## Problem requirements
Quote all lines below exactly. Images stay out.

----------------------------------------

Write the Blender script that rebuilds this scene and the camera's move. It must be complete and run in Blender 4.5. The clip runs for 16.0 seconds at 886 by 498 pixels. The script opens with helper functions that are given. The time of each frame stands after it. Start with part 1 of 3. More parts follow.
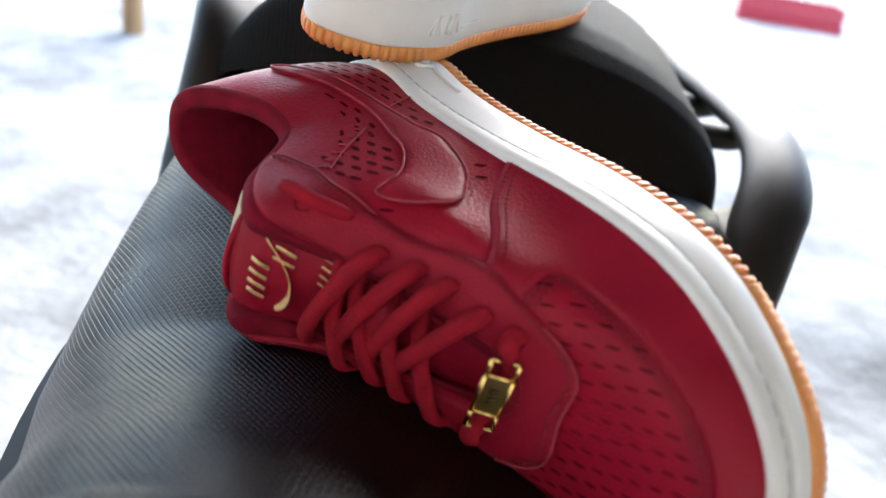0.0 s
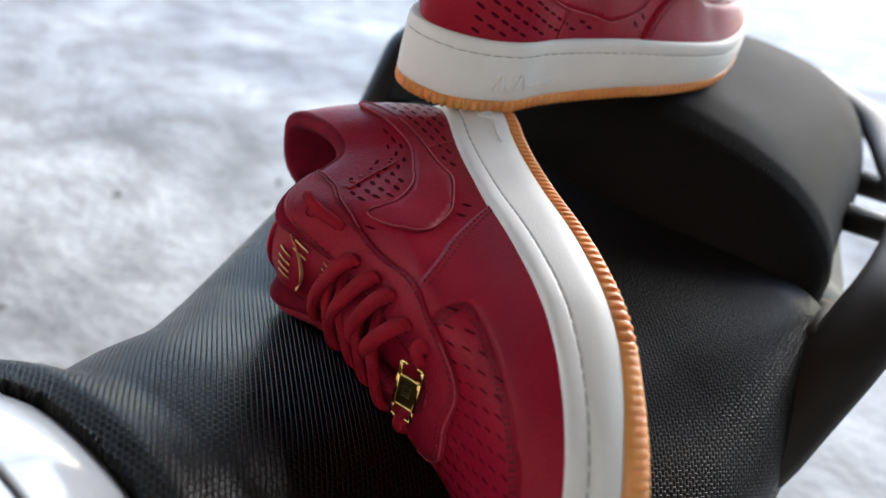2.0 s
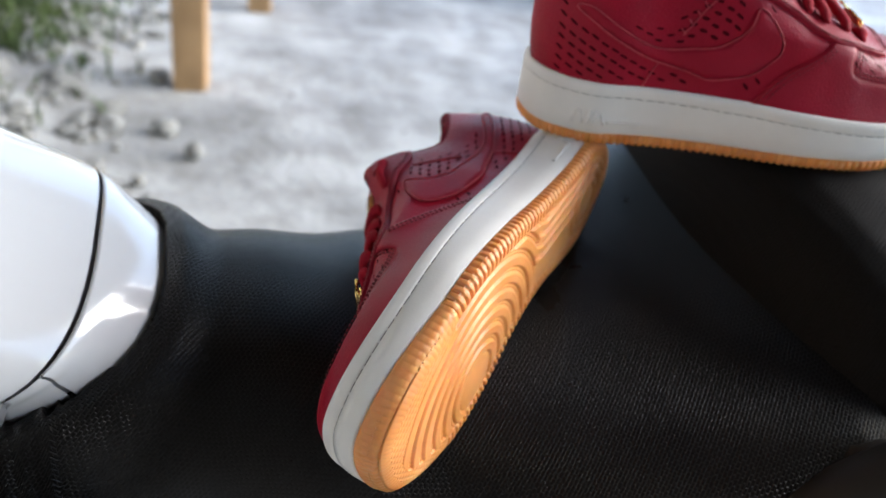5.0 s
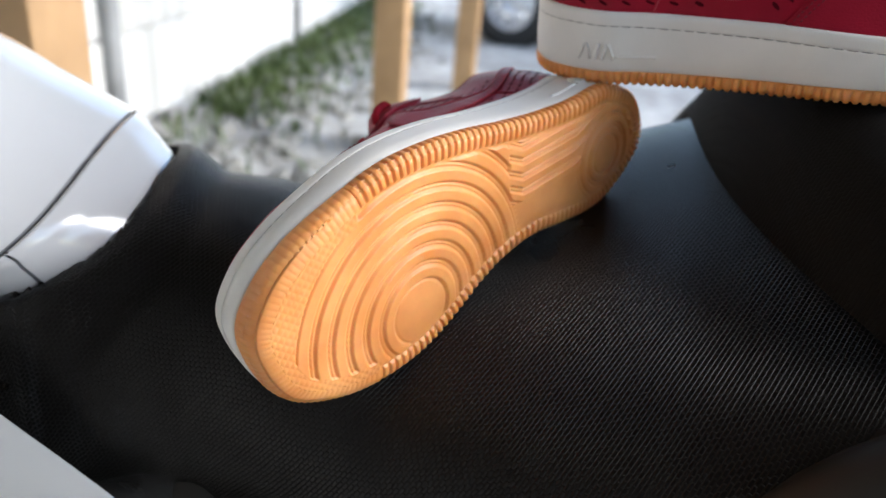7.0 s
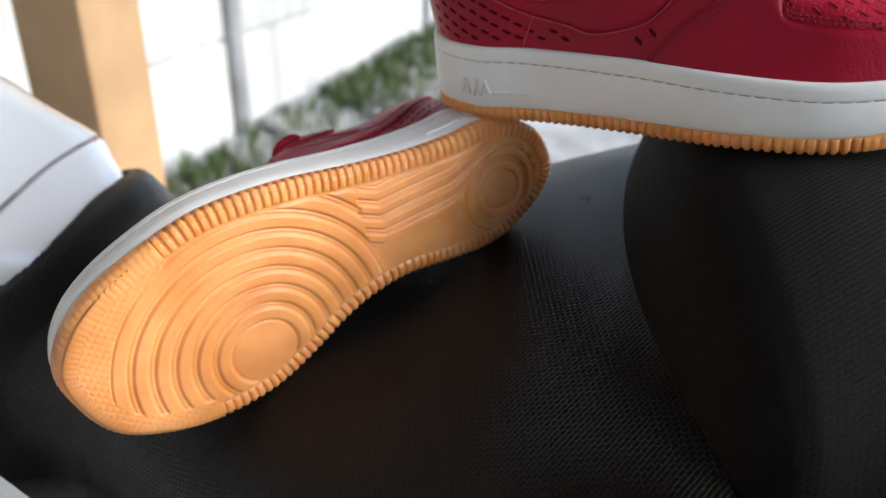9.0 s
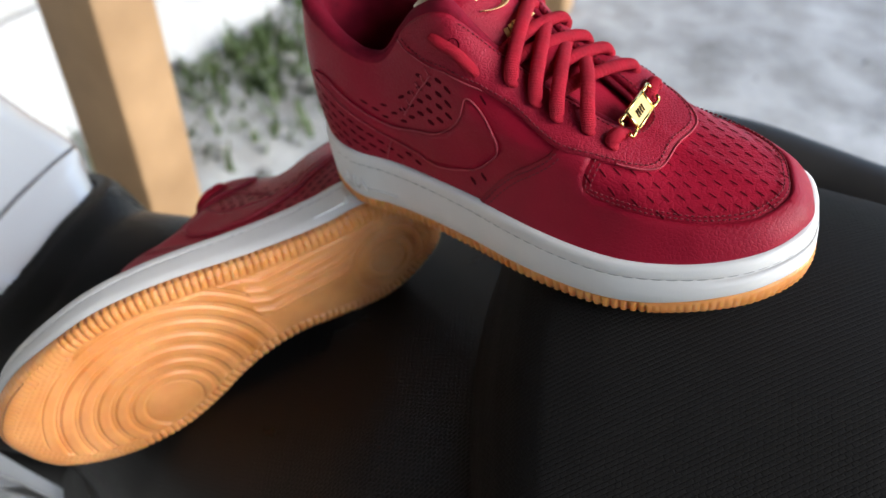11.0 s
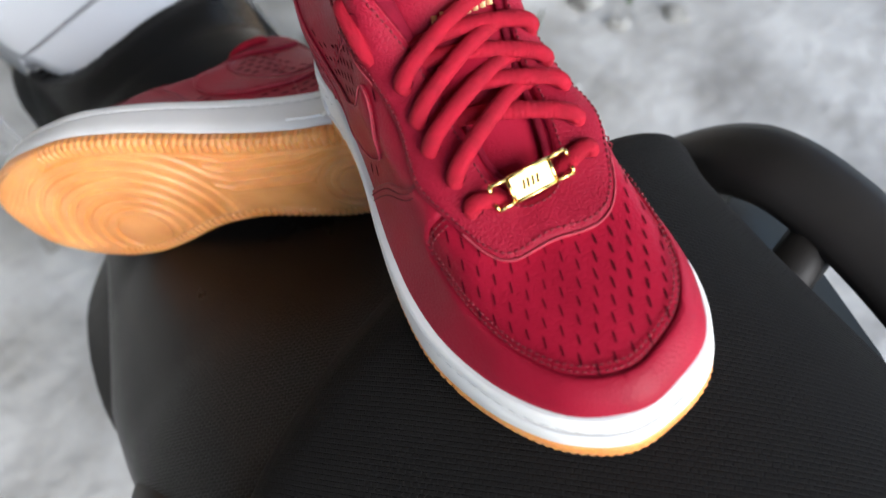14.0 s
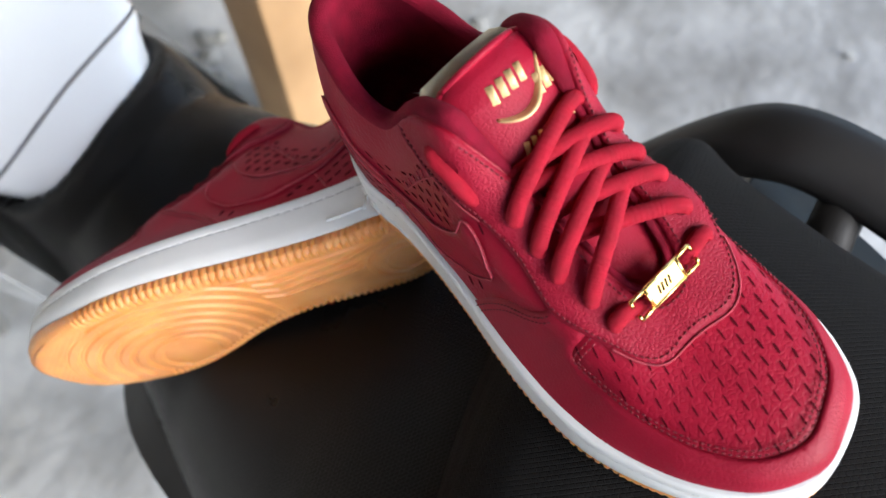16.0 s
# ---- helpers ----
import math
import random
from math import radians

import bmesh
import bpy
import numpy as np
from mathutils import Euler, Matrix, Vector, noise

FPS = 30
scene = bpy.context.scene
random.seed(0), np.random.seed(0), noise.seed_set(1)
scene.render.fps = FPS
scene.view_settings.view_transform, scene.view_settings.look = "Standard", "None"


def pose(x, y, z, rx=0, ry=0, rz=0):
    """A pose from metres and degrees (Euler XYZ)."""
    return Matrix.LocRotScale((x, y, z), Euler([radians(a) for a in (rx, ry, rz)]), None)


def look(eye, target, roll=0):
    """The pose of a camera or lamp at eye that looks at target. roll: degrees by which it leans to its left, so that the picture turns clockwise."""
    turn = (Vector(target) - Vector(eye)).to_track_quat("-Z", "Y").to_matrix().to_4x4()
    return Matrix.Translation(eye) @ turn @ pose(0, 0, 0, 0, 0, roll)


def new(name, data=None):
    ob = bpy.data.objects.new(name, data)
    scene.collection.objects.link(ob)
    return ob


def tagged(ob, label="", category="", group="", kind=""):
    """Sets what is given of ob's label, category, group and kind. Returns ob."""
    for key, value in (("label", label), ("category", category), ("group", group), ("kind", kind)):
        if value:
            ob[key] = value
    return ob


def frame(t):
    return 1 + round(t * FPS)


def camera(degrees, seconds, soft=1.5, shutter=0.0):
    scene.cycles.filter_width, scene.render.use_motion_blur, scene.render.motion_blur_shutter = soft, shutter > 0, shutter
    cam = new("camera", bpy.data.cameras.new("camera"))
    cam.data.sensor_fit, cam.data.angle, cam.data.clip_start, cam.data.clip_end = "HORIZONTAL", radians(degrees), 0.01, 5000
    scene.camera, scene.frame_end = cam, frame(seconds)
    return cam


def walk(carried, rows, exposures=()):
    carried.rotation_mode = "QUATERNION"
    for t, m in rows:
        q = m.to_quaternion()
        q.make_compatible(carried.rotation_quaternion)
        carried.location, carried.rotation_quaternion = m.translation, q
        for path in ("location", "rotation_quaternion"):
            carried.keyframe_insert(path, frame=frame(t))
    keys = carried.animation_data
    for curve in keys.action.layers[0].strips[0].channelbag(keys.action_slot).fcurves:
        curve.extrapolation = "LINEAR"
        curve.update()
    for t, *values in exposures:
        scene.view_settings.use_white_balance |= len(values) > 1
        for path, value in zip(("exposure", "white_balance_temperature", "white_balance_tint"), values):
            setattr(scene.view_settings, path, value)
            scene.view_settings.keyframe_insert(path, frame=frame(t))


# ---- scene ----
cam = camera(61.85, 16.0)
# seconds, eye and target in metres, roll in degrees
PATH = [
    (0, (0.0998, -0.6173, 0.8906), (-0.3637, 1.1379, 0.0513), 9.45),
    (0.5, (0.1318, -0.6222, 0.9071), (-0.4246, 1.0736, 0.0046), 10.62),
    (1, (0.1662, -0.6209, 0.9124), (-0.5632, 1.0230, 0.0373), 10.52),
    (1.5, (0.2061, -0.6102, 0.9210), (-0.7353, 0.9168, 0.0368), 10.03),
    (2, (0.2281, -0.5967, 0.9330), (-0.8949, 0.7961, 0.0393), 10.21),
    (2.5, (0.2587, -0.5826, 0.9409), (-1.0269, 0.6636, 0.0498), 9.37),
    (3, (0.2879, -0.5644, 0.9510), (-1.1046, 0.5462, 0.0413), 10.76),
    (3.5, (0.3177, -0.5566, 0.9654), (-1.1370, 0.4091, -0.0100), 11.74),
    (4, (0.3560, -0.5216, 0.9912), (-1.1829, 0.2111, -0.0553), 10.46),
    (6.3, (0.4422, -0.3454, 0.9260), (-1.3798, -0.3595, 0.1013), 7.81),
    (6.5, (0.4370, -0.3328, 0.9166), (-1.3805, -0.4056, 0.0852), 6.70),
    (7, (0.4273, -0.2979, 0.9010), (-1.3858, -0.5142, 0.0849), 4.99),
    (7.5, (0.4094, -0.2542, 0.9049), (-1.3781, -0.6239, 0.0876), 3.96),
    (8, (0.3924, -0.2237, 0.8981), (-1.3600, -0.6906, 0.0547), 4.70),
    (8.5, (0.3835, -0.1825, 0.9021), (-1.3384, -0.7797, 0.0783), 1.45),
    (9, (0.3765, -0.1566, 0.9356), (-1.3229, -0.7442, 0.0600), 1.33),
    (9.5, (0.3691, -0.1331, 0.9669), (-1.2791, -0.7254, 0.0013), 0.98),
    (9.7, (0.3653, -0.1270, 0.9849), (-1.2857, -0.6779, -0.0002), 1.80),
    (11.8, (0.2456, -0.0147, 1.1047), (-0.9262, -0.8882, -0.2606), -1.12),
    (12, (0.2273, -0.0019, 1.1034), (-0.8864, -0.9254, -0.2775), -0.17),
    (12.5, (0.1802, 0.0256, 1.1023), (-0.7850, -0.9347, -0.3627), 1.90),
    (13, (0.1582, 0.0199, 1.1184), (-0.6965, -0.9361, -0.4164), 0.44),
    (13.5, (0.1298, 0.0231, 1.1228), (-0.6050, -0.9194, -0.4808), 1.51),
    (14, (0.1135, 0.0125, 1.1274), (-0.5553, -0.9253, -0.5076), 1.56),
    (14.5, (0.1001, 0.0005, 1.1347), (-0.5324, -0.9240, -0.5222), -0.39),
    (15, (0.1031, -0.0310, 1.1389), (-0.5703, -0.9147, -0.5240), -0.48),
    (15.5, (0.1201, -0.0634, 1.1524), (-0.5827, -0.8420, -0.5505), -0.95),
    (16, (0.1306, -0.0950, 1.1751), (-0.5868, -0.7535, -0.5718), -3.11),
]
walk(cam, [(t, look(eye, target, roll)) for t, eye, target, roll in PATH], [(0.0, 2.65, 6500, 10), (1.5, 2.25, 6500, 10), (3.5, 2.1, 6500, 10), (6.5, 2.0, 6500, 10), (9.5, 1.92, 6480, 10), (12.0, 1.65, 6380, 10), (13.0, 1.8, 6350, 10), (14.0, 2.0, 6330, 10), (16.0, 2.1, 6330, 10)])
cam.data.dof.use_dof, cam.data.dof.focus_distance, cam.data.dof.aperture_fstop = True, 0.335, 6.0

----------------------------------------

## Output
Write the Blender script that rebuilds this scene and the camera's move. It must be complete and run in Blender 4.5. The clip runs for 16.0 seconds at 886 by 498 pixels. The script opens with helper functions that are given. The time of each frame stands after it. Start with part 1 of 3. More parts follow.
0.0 s
2.0 s
5.0 s
7.0 s
9.0 s
11.0 s
14.0 s
16.0 s
# ---- helpers ----
import math
import random
from math import radians

import bmesh
import bpy
import numpy as np
from mathutils import Euler, Matrix, Vector, noise

FPS = 30
scene = bpy.context.scene
random.seed(0), np.random.seed(0), noise.seed_set(1)
scene.render.fps = FPS
scene.view_settings.view_transform, scene.view_settings.look = "Standard", "None"


def pose(x, y, z, rx=0, ry=0, rz=0):
    """A pose from metres and degrees (Euler XYZ)."""
    return Matrix.LocRotScale((x, y, z), Euler([radians(a) for a in (rx, ry, rz)]), None)


def look(eye, target, roll=0):
    """The pose of a camera or lamp at eye that looks at target. roll: degrees by which it leans to its left, so that the picture turns clockwise."""
    turn = (Vector(target) - Vector(eye)).to_track_quat("-Z", "Y").to_matrix().to_4x4()
    return Matrix.Translation(eye) @ turn @ pose(0, 0, 0, 0, 0, roll)


def new(name, data=None):
    ob = bpy.data.objects.new(name, data)
    scene.collection.objects.link(ob)
    return ob


def tagged(ob, label="", category="", group="", kind=""):
    """Sets what is given of ob's label, category, group and kind. Returns ob."""
    for key, value in (("label", label), ("category", category), ("group", group), ("kind", kind)):
        if value:
            ob[key] = value
    return ob


def frame(t):
    return 1 + round(t * FPS)


def camera(degrees, seconds, soft=1.5, shutter=0.0):
    scene.cycles.filter_width, scene.render.use_motion_blur, scene.render.motion_blur_shutter = soft, shutter > 0, shutter
    cam = new("camera", bpy.data.cameras.new("camera"))
    cam.data.sensor_fit, cam.data.angle, cam.data.clip_start, cam.data.clip_end = "HORIZONTAL", radians(degrees), 0.01, 5000
    scene.camera, scene.frame_end = cam, frame(seconds)
    return cam


def walk(carried, rows, exposures=()):
    carried.rotation_mode = "QUATERNION"
    for t, m in rows:
        q = m.to_quaternion()
        q.make_compatible(carried.rotation_quaternion)
        carried.location, carried.rotation_quaternion = m.translation, q
        for path in ("location", "rotation_quaternion"):
            carried.keyframe_insert(path, frame=frame(t))
    keys = carried.animation_data
    for curve in keys.action.layers[0].strips[0].channelbag(keys.action_slot).fcurves:
        curve.extrapolation = "LINEAR"
        curve.update()
    for t, *values in exposures:
        scene.view_settings.use_white_balance |= len(values) > 1
        for path, value in zip(("exposure", "white_balance_temperature", "white_balance_tint"), values):
            setattr(scene.view_settings, path, value)
            scene.view_settings.keyframe_insert(path, frame=frame(t))


# ---- scene ----
cam = camera(61.85, 16.0)
# seconds, eye and target in metres, roll in degrees
PATH = [
    (0, (0.0998, -0.6173, 0.8906), (-0.3637, 1.1379, 0.0513), 9.45),
    (0.5, (0.1318, -0.6222, 0.9071), (-0.4246, 1.0736, 0.0046), 10.62),
    (1, (0.1662, -0.6209, 0.9124), (-0.5632, 1.0230, 0.0373), 10.52),
    (1.5, (0.2061, -0.6102, 0.9210), (-0.7353, 0.9168, 0.0368), 10.03),
    (2, (0.2281, -0.5967, 0.9330), (-0.8949, 0.7961, 0.0393), 10.21),
    (2.5, (0.2587, -0.5826, 0.9409), (-1.0269, 0.6636, 0.0498), 9.37),
    (3, (0.2879, -0.5644, 0.9510), (-1.1046, 0.5462, 0.0413), 10.76),
    (3.5, (0.3177, -0.5566, 0.9654), (-1.1370, 0.4091, -0.0100), 11.74),
    (4, (0.3560, -0.5216, 0.9912), (-1.1829, 0.2111, -0.0553), 10.46),
    (6.3, (0.4422, -0.3454, 0.9260), (-1.3798, -0.3595, 0.1013), 7.81),
    (6.5, (0.4370, -0.3328, 0.9166), (-1.3805, -0.4056, 0.0852), 6.70),
    (7, (0.4273, -0.2979, 0.9010), (-1.3858, -0.5142, 0.0849), 4.99),
    (7.5, (0.4094, -0.2542, 0.9049), (-1.3781, -0.6239, 0.0876), 3.96),
    (8, (0.3924, -0.2237, 0.8981), (-1.3600, -0.6906, 0.0547), 4.70),
    (8.5, (0.3835, -0.1825, 0.9021), (-1.3384, -0.7797, 0.0783), 1.45),
    (9, (0.3765, -0.1566, 0.9356), (-1.3229, -0.7442, 0.0600), 1.33),
    (9.5, (0.3691, -0.1331, 0.9669), (-1.2791, -0.7254, 0.0013), 0.98),
    (9.7, (0.3653, -0.1270, 0.9849), (-1.2857, -0.6779, -0.0002), 1.80),
    (11.8, (0.2456, -0.0147, 1.1047), (-0.9262, -0.8882, -0.2606), -1.12),
    (12, (0.2273, -0.0019, 1.1034), (-0.8864, -0.9254, -0.2775), -0.17),
    (12.5, (0.1802, 0.0256, 1.1023), (-0.7850, -0.9347, -0.3627), 1.90),
    (13, (0.1582, 0.0199, 1.1184), (-0.6965, -0.9361, -0.4164), 0.44),
    (13.5, (0.1298, 0.0231, 1.1228), (-0.6050, -0.9194, -0.4808), 1.51),
    (14, (0.1135, 0.0125, 1.1274), (-0.5553, -0.9253, -0.5076), 1.56),
    (14.5, (0.1001, 0.0005, 1.1347), (-0.5324, -0.9240, -0.5222), -0.39),
    (15, (0.1031, -0.0310, 1.1389), (-0.5703, -0.9147, -0.5240), -0.48),
    (15.5, (0.1201, -0.0634, 1.1524), (-0.5827, -0.8420, -0.5505), -0.95),
    (16, (0.1306, -0.0950, 1.1751), (-0.5868, -0.7535, -0.5718), -3.11),
]
walk(cam, [(t, look(eye, target, roll)) for t, eye, target, roll in PATH], [(0.0, 2.65, 6500, 10), (1.5, 2.25, 6500, 10), (3.5, 2.1, 6500, 10), (6.5, 2.0, 6500, 10), (9.5, 1.92, 6480, 10), (12.0, 1.65, 6380, 10), (13.0, 1.8, 6350, 10), (14.0, 2.0, 6330, 10), (16.0, 2.1, 6330, 10)])
cam.data.dof.use_dof, cam.data.dof.focus_distance, cam.data.dof.aperture_fstop = True, 0.335, 6.0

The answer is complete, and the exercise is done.